** Start **
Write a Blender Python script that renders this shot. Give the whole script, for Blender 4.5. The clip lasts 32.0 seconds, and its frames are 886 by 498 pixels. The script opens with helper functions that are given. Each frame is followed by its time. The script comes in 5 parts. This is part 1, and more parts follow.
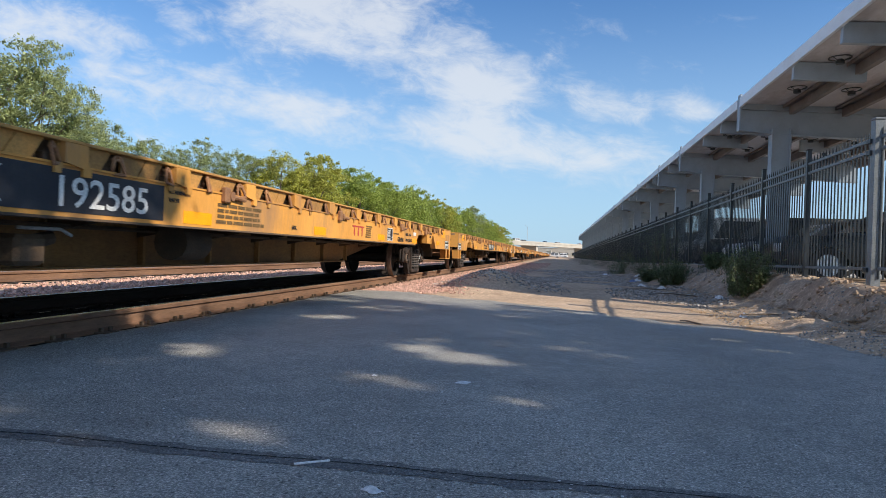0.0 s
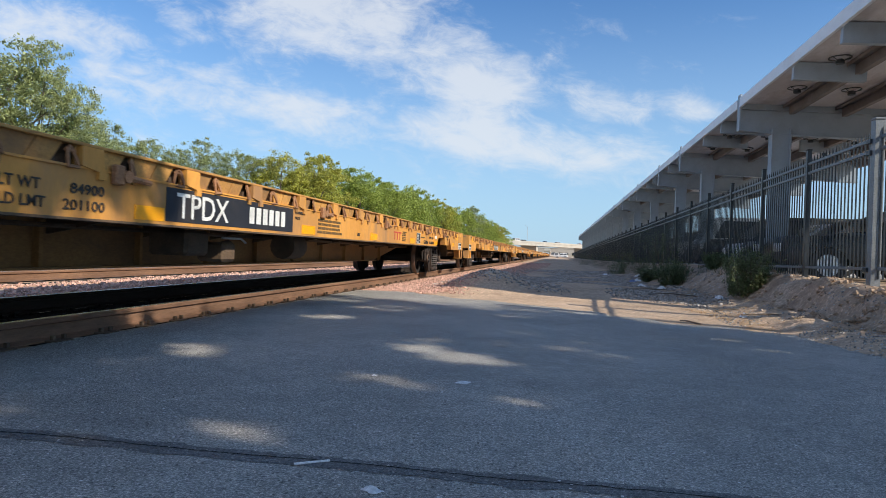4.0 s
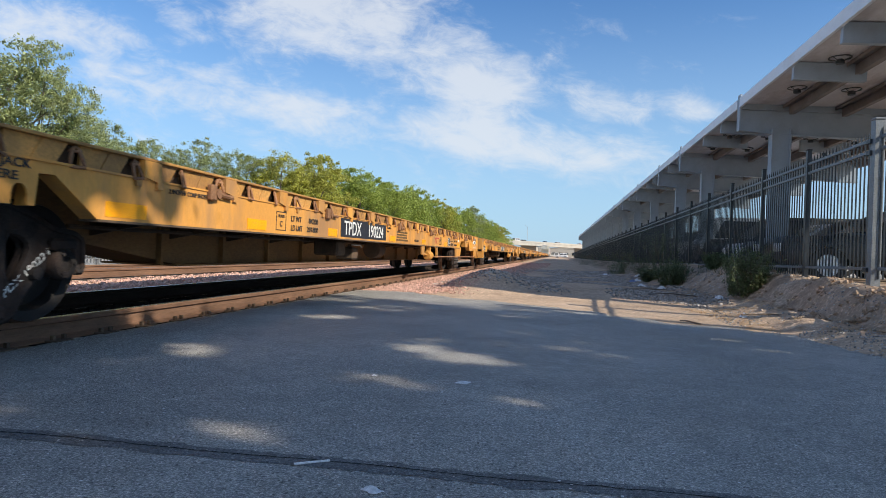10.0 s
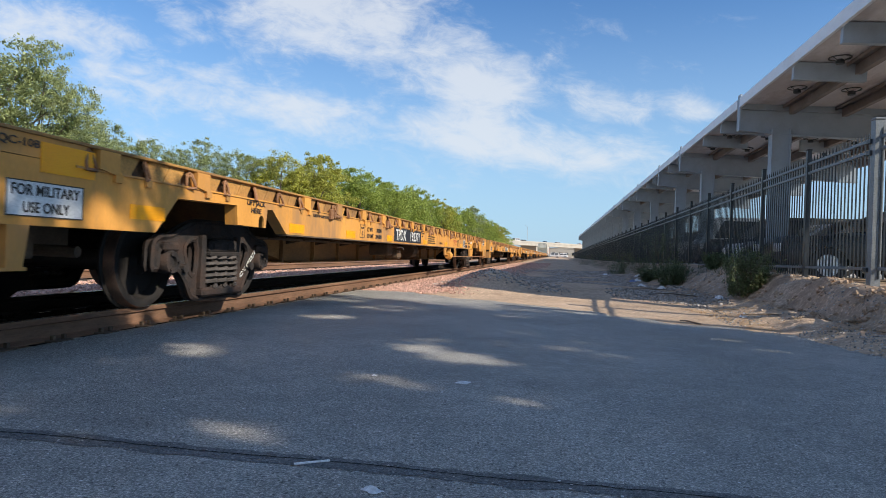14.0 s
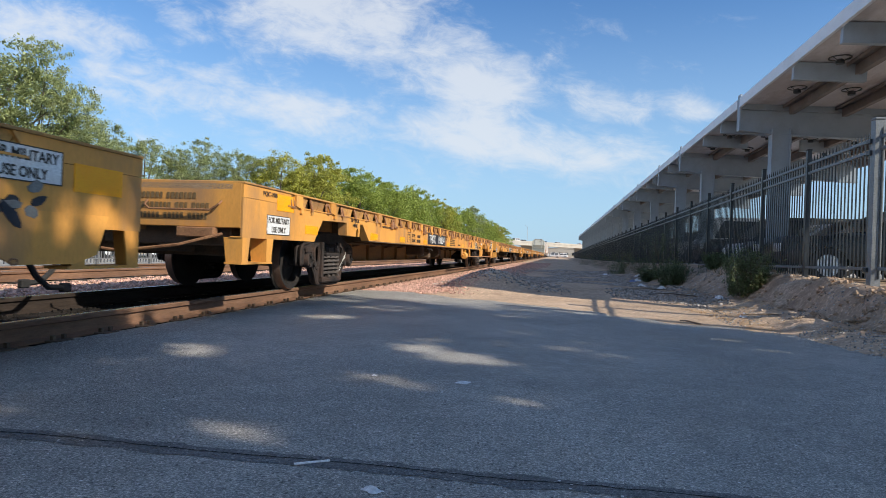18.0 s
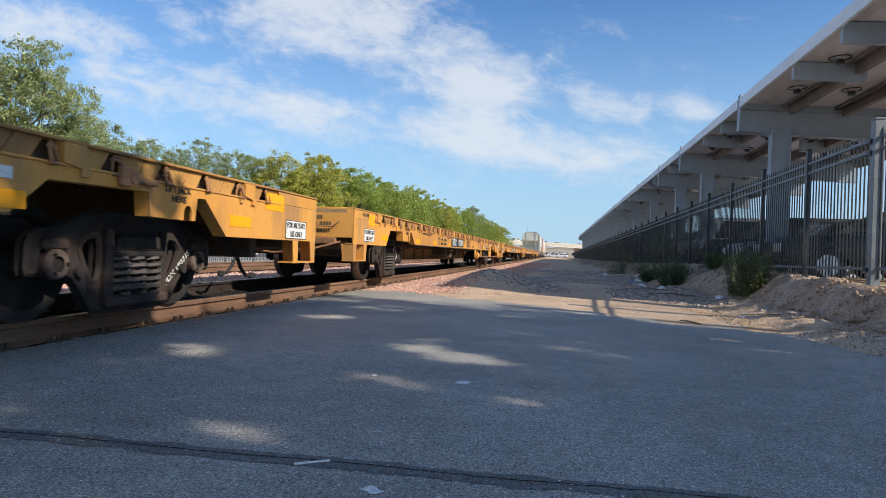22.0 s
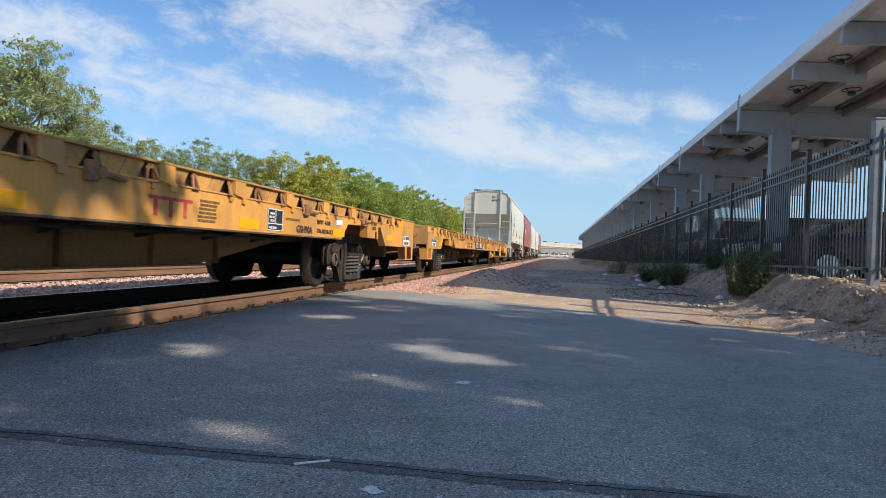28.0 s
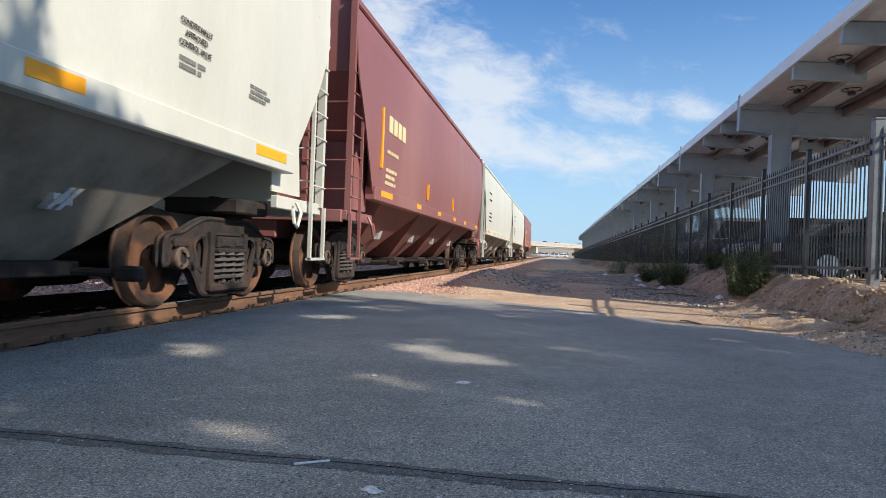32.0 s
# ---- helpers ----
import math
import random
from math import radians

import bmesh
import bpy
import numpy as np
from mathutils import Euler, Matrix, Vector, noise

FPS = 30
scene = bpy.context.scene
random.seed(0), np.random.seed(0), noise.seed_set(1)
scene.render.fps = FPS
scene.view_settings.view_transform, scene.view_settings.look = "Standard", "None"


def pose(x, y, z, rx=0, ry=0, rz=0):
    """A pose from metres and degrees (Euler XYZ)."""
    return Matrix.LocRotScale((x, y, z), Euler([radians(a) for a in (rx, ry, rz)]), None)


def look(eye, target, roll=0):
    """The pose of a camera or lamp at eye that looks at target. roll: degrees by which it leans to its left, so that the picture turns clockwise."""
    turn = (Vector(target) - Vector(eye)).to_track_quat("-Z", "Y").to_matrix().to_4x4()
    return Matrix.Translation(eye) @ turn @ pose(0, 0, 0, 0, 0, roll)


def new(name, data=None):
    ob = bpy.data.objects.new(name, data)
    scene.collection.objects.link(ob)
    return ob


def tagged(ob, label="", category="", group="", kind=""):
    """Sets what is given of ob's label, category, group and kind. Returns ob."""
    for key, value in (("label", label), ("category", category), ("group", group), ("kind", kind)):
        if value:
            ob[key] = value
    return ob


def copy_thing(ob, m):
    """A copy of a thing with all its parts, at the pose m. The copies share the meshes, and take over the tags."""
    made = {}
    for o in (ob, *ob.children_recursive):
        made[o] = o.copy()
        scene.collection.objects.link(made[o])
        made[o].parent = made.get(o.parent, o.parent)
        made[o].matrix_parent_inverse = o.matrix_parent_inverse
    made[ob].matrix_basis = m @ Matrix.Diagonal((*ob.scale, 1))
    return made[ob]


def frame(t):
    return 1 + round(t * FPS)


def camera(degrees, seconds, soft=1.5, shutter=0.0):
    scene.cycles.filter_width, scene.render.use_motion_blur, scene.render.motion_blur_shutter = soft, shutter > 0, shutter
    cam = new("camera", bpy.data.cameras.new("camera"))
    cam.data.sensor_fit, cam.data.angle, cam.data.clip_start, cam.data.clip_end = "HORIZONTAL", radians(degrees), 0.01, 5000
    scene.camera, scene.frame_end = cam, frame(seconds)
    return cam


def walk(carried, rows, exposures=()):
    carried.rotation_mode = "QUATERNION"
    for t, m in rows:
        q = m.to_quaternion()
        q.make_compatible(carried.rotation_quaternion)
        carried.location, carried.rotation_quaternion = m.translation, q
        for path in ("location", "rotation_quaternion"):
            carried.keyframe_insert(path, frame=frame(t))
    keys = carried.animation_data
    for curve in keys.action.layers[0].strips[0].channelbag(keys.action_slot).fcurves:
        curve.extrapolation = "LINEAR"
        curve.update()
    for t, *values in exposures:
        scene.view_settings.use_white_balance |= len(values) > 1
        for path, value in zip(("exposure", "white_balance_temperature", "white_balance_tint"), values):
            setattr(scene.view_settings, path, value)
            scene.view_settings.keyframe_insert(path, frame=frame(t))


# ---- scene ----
** End **
● Exercise brief
Copy verbatim the line that contains "made[o].parent = made.get(o.parent, o.parent)", the line that contains "setattr(scene.view_settings, path, value)", and all lines between them.

● Solution to this problem
        made[o].parent = made.get(o.parent, o.parent)
        made[o].matrix_parent_inverse = o.matrix_parent_inverse
    made[ob].matrix_basis = m @ Matrix.Diagonal((*ob.scale, 1))
    return made[ob]


def frame(t):
    return 1 + round(t * FPS)


def camera(degrees, seconds, soft=1.5, shutter=0.0):
    scene.cycles.filter_width, scene.render.use_motion_blur, scene.render.motion_blur_shutter = soft, shutter > 0, shutter
    cam = new("camera", bpy.data.cameras.new("camera"))
    cam.data.sensor_fit, cam.data.angle, cam.data.clip_start, cam.data.clip_end = "HORIZONTAL", radians(degrees), 0.01, 5000
    scene.camera, scene.frame_end = cam, frame(seconds)
    return cam


def walk(carried, rows, exposures=()):
    carried.rotation_mode = "QUATERNION"
    for t, m in rows:
        q = m.to_quaternion()
        q.make_compatible(carried.rotation_quaternion)
        carried.location, carried.rotation_quaternion = m.translation, q
        for path in ("location", "rotation_quaternion"):
            carried.keyframe_insert(path, frame=frame(t))
    keys = carried.animation_data
    for curve in keys.action.layers[0].strips[0].channelbag(keys.action_slot).fcurves:
        curve.extrapolation = "LINEAR"
        curve.update()
    for t, *values in exposures:
        scene.view_settings.use_white_balance |= len(values) > 1
        for path, value in zip(("exposure", "white_balance_temperature", "white_balance_tint"), values):
            setattr(scene.view_settings, path, value)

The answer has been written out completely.